# Task to carry out
Reproduce the listing below character for character; drop every image.
++++++
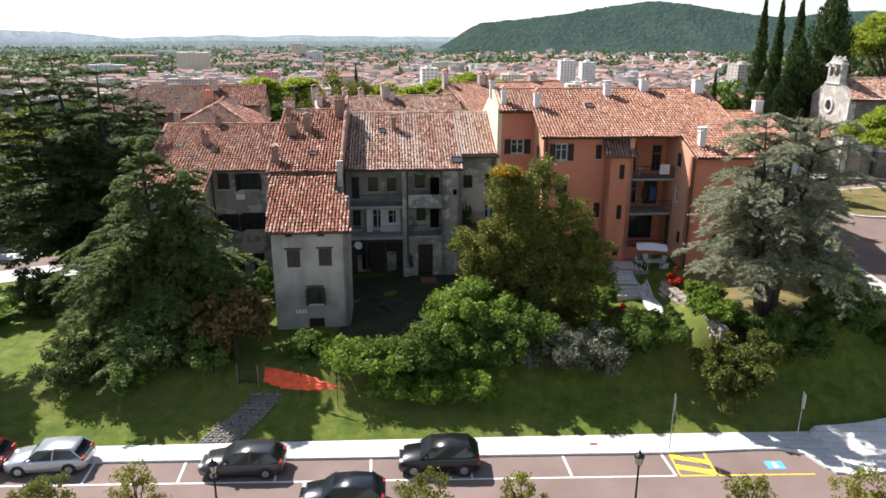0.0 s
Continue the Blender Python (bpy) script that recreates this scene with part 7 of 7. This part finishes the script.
HILL = haze_hill("wooded_hill_haze_glow", "", (0.036, 0.062, 0.034), (0.32, 0.44, 0.5), 0.085, 0.006)
FAR_HILLS = [haze_hill("far_hills_haze_glow", "", (0.1, 0.13, 0.14), (0.6, 0.68, 0.73), 0.34, 0.002), haze_hill("distant_woods_haze_glow", "", (0.08, 0.11, 0.1), (0.5, 0.58, 0.6), 0.27, 0.006), haze_hill("plain_woods_haze_glow", "", (0.07, 0.1, 0.07), (0.42, 0.5, 0.5), 0.16, 0.01)]
CREST = [(-60, -52), (33, 0), (110, 52), (173, 74), (312, 86), (451, 97), (560, 112), (701, 137), (850, 158), (980, 170), (1149, 156), (1260, 142), (1379, 124), (1520, 108), (1666, 102), (1820, 116), (1977, 131), (2154, 104), (2360, 58), (2700, 30), (3400, 10), (4200, -20)]


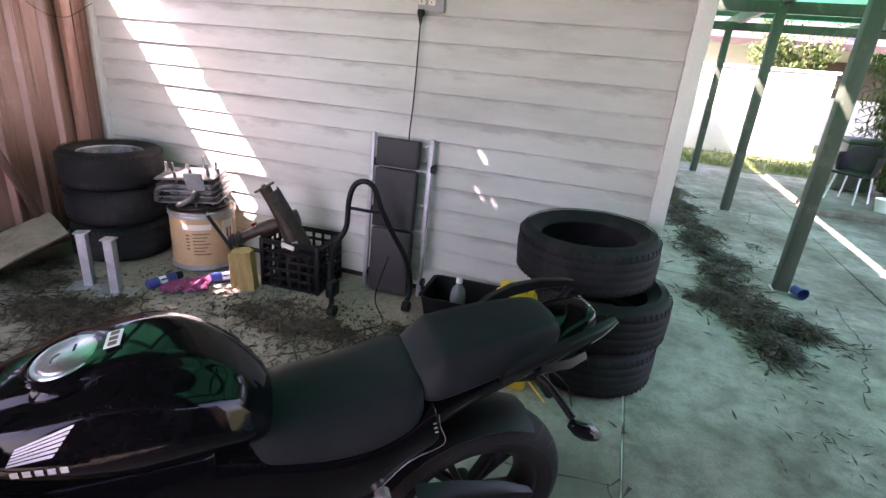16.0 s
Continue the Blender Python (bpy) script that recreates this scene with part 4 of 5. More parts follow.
++++++
# In response
0.0 s
Continue the Blender Python (bpy) script that recreates this scene with part 7 of 7. This part finishes the script.
HILL = haze_hill("wooded_hill_haze_glow", "", (0.036, 0.062, 0.034), (0.32, 0.44, 0.5), 0.085, 0.006)
FAR_HILLS = [haze_hill("far_hills_haze_glow", "", (0.1, 0.13, 0.14), (0.6, 0.68, 0.73), 0.34, 0.002), haze_hill("distant_woods_haze_glow", "", (0.08, 0.11, 0.1), (0.5, 0.58, 0.6), 0.27, 0.006), haze_hill("plain_woods_haze_glow", "", (0.07, 0.1, 0.07), (0.42, 0.5, 0.5), 0.16, 0.01)]
CREST = [(-60, -52), (33, 0), (110, 52), (173, 74), (312, 86), (451, 97), (560, 112), (701, 137), (850, 158), (980, 170), (1149, 156), (1260, 142), (1379, 124), (1520, 108), (1666, 102), (1820, 116), (1977, 131), (2154, 104), (2360, 58), (2700, 30), (3400, 10), (4200, -20)]


16.0 s
Continue the Blender Python (bpy) script that recreates this scene with part 4 of 5. More parts follow.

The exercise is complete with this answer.